A telling detail about Northern Dynasty is how few lobbyists it employs. After all, the Canadian company’s proposed Pebble Mine project could produce 3 billion tons of waste replete with cyanide, arsenic, and mercury, all in a pristine Alaskan watershed critical to the state’s salmon and trout fisheries. Opponents include local villagers, environmentalists, fishermen, former governors, and a current senator. Yet the company spends less than $100,000 on a Washington lobbyist and a part-timer in Anchorage.
Why spend money on lobbyists when Alaska is already on your side? Many of the state’s Department of Natural Resources (DNR) top-level employees work in the industries they regulate before and after their stints with the state. And Governor Frank Murkowski is so pro-development that even industry insiders populating his agencies have cried foul. Last October, for example, DNR head Tom Irwin—a former mining executive handpicked by Murkowski—privately questioned the legality of the extreme tax and royalty breaks Murkowski planned to give developers of a pipeline that could transport natural gas from Prudhoe Bay to Chicago. Murkowski leaked Irwin’s memo and then fired him for not being a “team player.” Six senior DNR officials tendered their resignations in protest.

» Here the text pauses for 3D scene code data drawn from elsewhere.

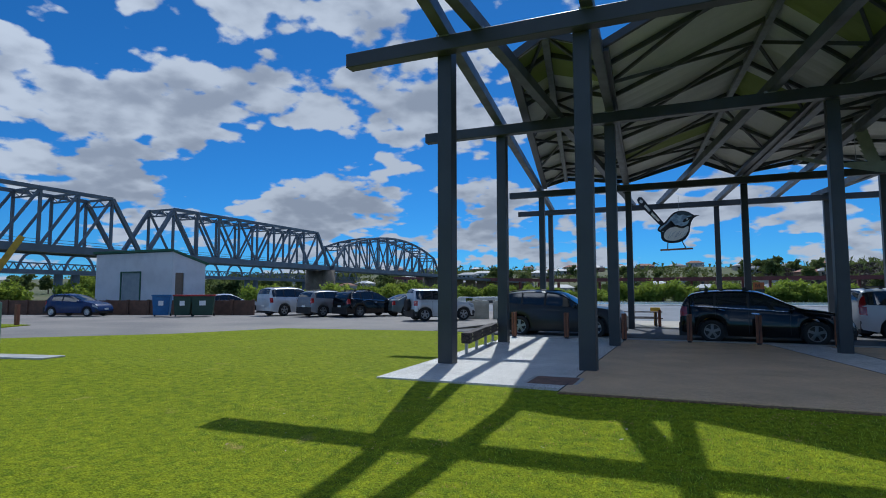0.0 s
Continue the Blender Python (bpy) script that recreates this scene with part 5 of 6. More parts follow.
# ---- yellow and green machine drum on its platform ----
def build_drum():
    x, y = 26.42, 6.04
    z = -0.10
    plat = thing("platform", "raised concrete platform with grey steel deck and handrails", "platform", m=pose(x, y, z, 0, 0, -55))
    bm = B()
    box(bm, 0.95, 0.3, 0, 3.2, 3.4, 0.86)
    part("plinth", bm, mat("tan_concrete", (0.40, 0.33, 0.22), 0.85, second=(0.31, 0.25, 0.17), scale=1.5, fine=0.15), plat)
    bm = B()
    box(bm, 0.95, 0.2, 0.86, 3.7, 3.9, 0.14)
    part("deck", bm, mat("grey_green_steel", (0.20, 0.27, 0.27), 0.5, second=(0.16, 0.22, 0.22), scale=2), plat)
    for dx in (0.75, 1.6):
        bm = B()
        box(bm, dx, -1.44, 0.02, 0.7, 0.06, 0.80)
        part("hatch", bm, mat("grey_green_door", (0.16, 0.24, 0.25), 0.5), plat)
    for z1 in (1.55, 2.05):
        bm = B()
        bar(bm, (-0.85, -1.7, z1), (2.7, -1.7, z1), 0.045, 0.045)
        bar(bm, (-0.85, -1.7, z1), (-0.85, 2.1, z1), 0.045, 0.045)
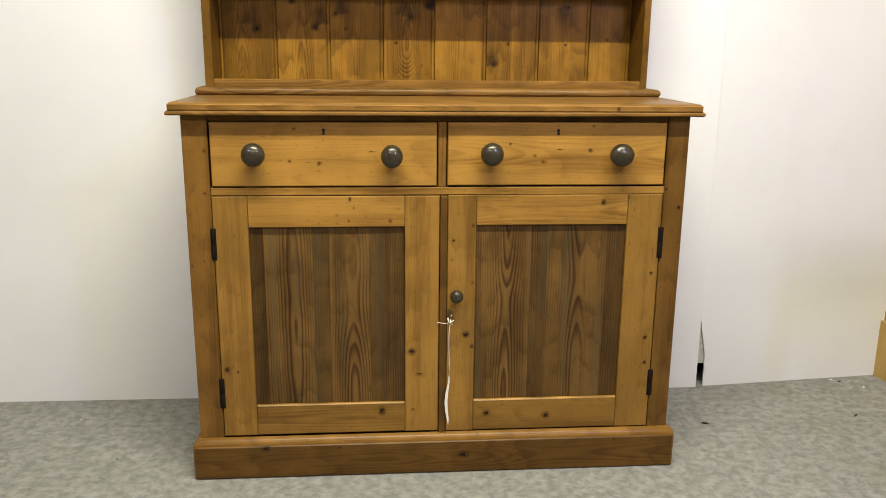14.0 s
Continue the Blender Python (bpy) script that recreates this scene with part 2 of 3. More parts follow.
# ---- building helpers ----
def link(name, me, mat, parent=None, label=""):
    me.materials.append(mat)
    ob = new(name, me)
    if parent is not None:
        ob.parent = parent
        ob.matrix_parent_inverse = Matrix.Translation(-parent_base(parent))
    if label:
        ob["label"] = label
    return ob


def parent_base(ob):
    """Every part's mesh is made in the room's own metres, so a part stands where its location says."""
    return ob.location.copy()


def thing(name, x, y, z, label, category, group="", kind=""):
    ob = new(name)
    ob.location = (x, y, z)
    ob.empty_display_size = 0.05
    return tagged(ob, label, category, group, kind)


def mesh_from(name, verts, faces, smooth=False):
    me = bpy.data.meshes.new(name)
    me.from_pydata([tuple(float(c) for c in v) for v in verts], [], [tuple(int(i) for i in f) for f in faces])
    me.update()
    if smooth:
        me.polygons.foreach_set("use_smooth", [True] * len(me.polygons))
    return me


def store(me, gu, gv, seed, knot=None, tone=0.0, plume=None):
    n = len(me.vertices)
    a = me.attributes.new("grain", "FLOAT_VECTOR", "POINT")
    a.data.foreach_set("vector", np.stack([gu, gv, np.full(n, seed)], 1).astype(np.float32).ravel())
    if plume is not None:
        q = me.attributes.new("plume", "FLOAT", "POINT")
        q.data.foreach_set("value", plume.astype(np.float32))
    k = me.attributes.new("knot", "FLOAT", "POINT")
    k.data.foreach_set("value", (np.zeros(n) if knot is None else knot).astype(np.float32))
    t = me.attributes.new("tone", "FLOAT", "POINT")
    t.data.foreach_set("value", (np.zeros(n) + tone).astype(np.float32))


SEED = [0.0]


def next_seed():
    SEED[0] += 0.618
    return SEED[0] % 7.3


def lines(a, b, edge, step, extra=()):
    inner = np.linspace(a + edge, b - edge, max(2, int(round((b - a) / step)) + 1))
    return np.array(sorted({round(float(v), 5) for v in (a, *inner, b, *extra)}))


def plank(parent, name, lo, hi, mat, along="z", knots=(), edge=0.0015, heart=None, tone=0.0, split=None, face="-y", relief=None, extra=(), wear=0.0, rub=0.0, label="", seed=None):
    """A plank between two corners, its worked face gridded finely enough to carry its knots; the edges are eased."""
    seed = next_seed() if seed is None else seed
    lo, hi = np.array(lo, float), np.array(hi, float)
    axes = {"-y": (0, 2, 1), "+z": (0, 1, 2), "-x": (1, 2, 0), "+x": (1, 2, 0)}[face]
    au, av, aw = axes
    step = 0.0045 if knots else (0.03 if wear else 9.0)
    u = lines(lo[au], hi[au], edge, step, extra)
    v = lines(lo[av], hi[av], edge, step if not wear else min(step, 0.006 if wear else step))
    U, V = np.meshgrid(u, v, indexing="ij")
    out = -1.0 if face in ("-y", "-x") else 1.0
    front, back = (lo[aw], hi[aw]) if out < 0 else (hi[aw], lo[aw])
    border = np.zeros_like(U, bool)
    border[0, :] = border[-1, :] = border[:, 0] = border[:, -1] = True
    depth = np.where(border, edge, 0.0)
    if relief is not None:
        depth = depth + relief(U - lo[au])
    if wear:
        rough = np.array([noise.noise(Vector((a * 35, b * 35, seed))) + 0.6 * noise.noise(Vector((a * 110, b * 110, seed))) for a, b in zip(U.ravel(), V.ravel())]).reshape(U.shape)
        depth = depth + wear * np.maximum(0, rough) * np.where(border, 1.6, 0.35)
    n = U.size
    nu, nv = U.shape
    P = np.zeros((n, 3))
    P[:, au], P[:, av], P[:, aw] = U.ravel(), V.ravel(), front - out * depth.ravel()
    idx = np.arange(n).reshape(nu, nv)
    faces = np.stack([idx[:-1, :-1], idx[1:, :-1], idx[1:, 1:], idx[:-1, 1:]], -1).reshape(-1, 4).tolist()
    ring = np.concatenate([idx[:, 0], idx[-1, 1:], idx[-2::-1, -1], idx[0, -2:0:-1]])
    B = P[ring].copy()
    B[:, aw] = back
    m = len(ring)
    for i in range(m):
        j = (i + 1) % m
        faces.append((ring[j], ring[i], n + i, n + j))
    faces.append(tuple(n + i for i in range(m))[::-1])
    P = np.concatenate([P, B])
    me = mesh_from(name, P, faces)
    bm = bmesh.new()
    bm.from_mesh(me)
    bmesh.ops.recalc_face_normals(bm, faces=bm.faces)
    bm.to_mesh(me)
    bm.free()
    ax = {"x": 0, "y": 1, "z": 2}[along]
    cx = au if av == ax else av
    mid = (lo[cx] + hi[cx]) / 2 if heart is None else heart
    gu = P[:, cx] - mid + 0.9 * (P[:, aw] - front)
    gv = P[:, ax] + 3.7 * seed
    k = np.zeros(len(P))
    for kx, kz, rx, rz in knots:
        dx, dz = P[:, au] - kx, P[:, av] - kz
        d = np.sqrt((dx / rx) ** 2 + (dz / rz) ** 2)
        k = np.maximum(k, 1 - d / 3.5)
        dc = dx if cx == au else dz
        gu = gu - 0.6 * dc * np.exp(-(d / 1.7) ** 2)
    plume = None
    if mat in (WOOD_BACK, WOOD_HEART) and knots:
        # disturbed end grain that trails off one side of each larger knot
        plume = np.zeros(len(P))
        chance = random.Random(int(1000 * seed) + 5)
        for kx, kz, rx, rz in knots:
            up, side, size = chance.choice((-1, 1, 1)), chance.choice((-1, 1)), chance.uniform(0.7, 1.3)
            big = min(0.0125, max(rx, rz))
            if big < 0.0055:
                continue
            dx, dz = P[:, au] - kx, (P[:, av] - kz) * up
            far, wide = (0.012 + 2.3 * big) * size, 0.008 + 1.5 * big
            dx = dx - side * 0.7 * wide
            bow = chance.uniform(-0.5, 0.35)
            wave = np.array([noise.noise(Vector((a * 22, b * 9, seed))) + 0.5 * noise.noise(Vector((a * 70, b * 30, seed))) for a, b in zip(P[:, au], P[:, av])])
            dz = dz + bow * (dx + side * 0.7 * wide) * side + 0.016 * wave
            start = np.clip((dz + 0.003) / 0.005, 0, 1)
            trail = start * np.exp(-np.maximum(dz, 0) / far) * np.exp(-(dx / wide) ** 2)
            plume = np.maximum(plume, np.minimum(1.0, 2.4 * trail) * chance.uniform(0.5, 1.0))
    tones = np.full(len(P), tone)
    if rub:
        rim_line = np.concatenate([border.ravel(), np.zeros(m, bool)])
        patchy = np.array([0.55 + 0.9 * noise.noise(Vector((p[0] * 14, p[1] * 14, p[2] * 14 + seed))) for p in P[rim_line]])
        tones[rim_line] += rub * np.clip(patchy, 0, 1)
    if split is not None:
        sx, change = split
        wave = sx + 0.004 * np.sin(P[:, av] * 9 + seed) + 0.003 * np.sin(P[:, av] * 23 + 2 * seed)
        tones = tones + change * np.clip((P[:, au] - wave) / 0.005, 0, 1) * (0.75 + 0.25 * np.sin(P[:, av] * 6 + 3 * seed))
    if mat in (WOOD_FRONT, WOOD_STILE):
        k = 0.97 * k
    store(me, gu, gv, seed, np.maximum(k, 0), tones, plume)
    return link(name, me, mat, parent, label)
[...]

If anything, Alaska is even laxer with mining companies. While oil companies hand over up to a quarter of their revenues to the state in the form of royalties, mining companies pay Alaska less than 3 percent. Thanks to exploration incentives and generous royalty deductions, the state can get nothing from a mine—except maybe an environmental mitigation bill.
“If you mine gold in Alaska, you can get it for free,” says David Chambers, head of the Center for Science in Public Participation. Over the past 10 years, almost all of the 3,500 permit applications submitted by miners to the state have eventually been approved—indicative of a uniquely hand-in-glove regulatory approach. Rather than raise royalties, for example, the DNR, along with Alaska’s other cash-strapped regulatory departments—Fish and Game, Environmental Conservation, and Law—let the mining companies pay for the officials who oversee the permit process. For example, Northern Dynasty signed a legal memorandum promising to contribute to the salaries of 13 state employees for their work facilitating Pebble Mine permits. And once EPA representatives come around to ensure the project conforms to federal laws, these same state officials will offer their “objective” advice.
“It’s an enormous conflict of interest,” says Scott Brennan of Alaskans for Responsible Mining. Alaska’s royalty laws “were written to support the prospectors of 100 years ago,” Brennan says. “If the mining industry was paying its own way in the form of royalties, then the state would have more money to appropriate to agencies to ensure independent, objective review of applications.” So far, Northern Dynasty has paid Alaska about $150,000 for permit expediting. By the time the process concludes, it will have spent at least $700,000 toward regulators’ wages.
With the state in the bag, Northern Dynasty is free to concentrate its lobbying efforts elsewhere. It’s given $25,000 to the Nature Conservancy’s state office and provided 40 local leaders with an all-expense-paid “community meeting” in Anchorage—complete with $200 per diems.
For Pebble opponents to be victorious, they’ll “have to convince the public that the mine is a bad deal,” and force “the company to throw in the towel,” says Chambers. “Because I don’t see regulators turning this mine down.”